By Gregg Boll

Southern Baptists Take Strong Actions to Stop Sexual Abuse in Our Churches

Most of you are aware that the Southern Baptist Convention has been addressing the problem of sexual abuse and assault in recent years.  After an investigative report by the Houston Chronicle and San Antonio Express revealed that over a 20-year period, there were 700 cases of sexual abuse documented in Southern Baptist Churches, Southern Baptists had a zeal to aggressively address this sin in our churches.  The report discovered that 380 Southern Baptist pastors, staff and volunteers had been accused of sexual assault resulting in 220 convictions.  Based on that report, the Executive Committee of the Southern Baptist Convention hired an outside firm, Guidepost Solutions, to further study the problem and to report back to the Executive Committee with their findings as well as recommendations for best practices for preventing future sexual abuse.  The Executive Committee did an internal study and produced their own list of names of pastors and denominational leaders who had been convicted of sexual impropriety.  This list had some high profile Southern Baptist leaders who subsequently were terminated from their positions or resigned promptly.  For further reading on this report: (https://www.npr.org/2022/05/27/1101734793/southern-baptist-sexual-abuse-list-released)

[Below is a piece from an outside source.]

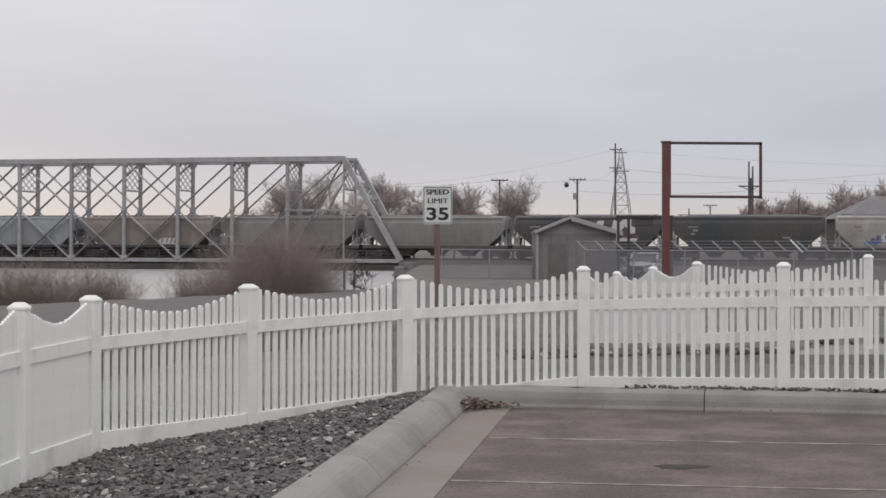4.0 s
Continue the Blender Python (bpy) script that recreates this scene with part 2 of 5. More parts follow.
def build_parking():
    bm = bmesh.new()
    q = [(0.22, 16.81), (40, 8.22), (40, -30), (-5.4, -30)]
    bm.faces.new([bm.verts.new((x, y, -0.2)) for x, y in q])
    bmesh.ops.triangulate(bm, faces=bm.faces)
    tagged(new("pavement", mesh_of("pavement", bm, ASPHALT)), "worn brownish asphalt of a parking lot", "parking lot", kind="structure")
    # gutter pan along the near kerb
    bm = bmesh.new()
    d = Vector((0.1191, 0.9929))
    a, b = Vector((0.22, 16.81)), Vector((-5.4, -30.0))
    o = Vector((0.42, -0.05))
    q = [a, a + Vector((0.42, -0.09)), b + o, b]
    prof = [bm.verts.new((p.x, p.y, -0.196)) for p in q]
    bm.faces.new(prof)
    tagged(new("pavement_gutter", mesh_of("pavement_gutter", bm, PAN)), "pale concrete gutter pan beside the kerb", "gutter", kind="structure")
    # stall lines
    dr = Vector((0.989, -0.1476, 0))
    for (x, y) in ((0.36, 14.05), (0.02, 11.44), (-0.33, 8.85), (-0.7, 6.2)):
        bm = bmesh.new()
        box(bm, 6.0, 0.055, 0.004, Matrix.Translation(Vector((x, y, -0.197)) + dr * 3.0) @ pose(0, 0, 0, 0, 0, -8.5))
        tagged(new("trim_stall_line", mesh_of("trim_stall_line", bm, PAINT)), "thin faded yellow parking stall line", "stall line", kind="structure")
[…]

What was discovered from the Guidepost study was that churches sometimes fired a person for sexual impropriety without filing any legal charges or notifying the appropriate legal authorities.  The church was often caught in a “he said, she said” situation and rather than file charges and allow the appropriate authorities to discern if abuse had happened, they simply fired the person.  What we have also learned about sexual deviants is that they are often repeat offenders, and their behavior is rarely a one-time event.  Unwittingly, and perhaps in the spirit of being gracious to the offender’s ministry career, many churches simply passed on the offender to repeat their sexual abuse in other churches.  Based on this knowledge, the messengers at the SBC annual meeting overwhelmingly passed a motion to establish a Convention-wide database to record abuse cases and offender’s names so that pastor/staff search committees could determine if candidates for their open position had any past sexual misconduct.  They also voted to invoke disciplinary action against churches who knowingly pass on a pastor or staff person when there has been credible sexual allegations against them.

Obviously, the whole effort and desire of Southern Baptists is to protect women, girls, and boys in our churches.  At each annual Southern Baptist Convention, the messengers from the churches spoke loudly and clearly that they wanted full disclosure and a plan moving forward to stop all sexual abuse and assault within our Convention churches.  We believe that one victim of abuse is one too many, and if there is anywhere a child or woman ought to be safe, it is in our churches.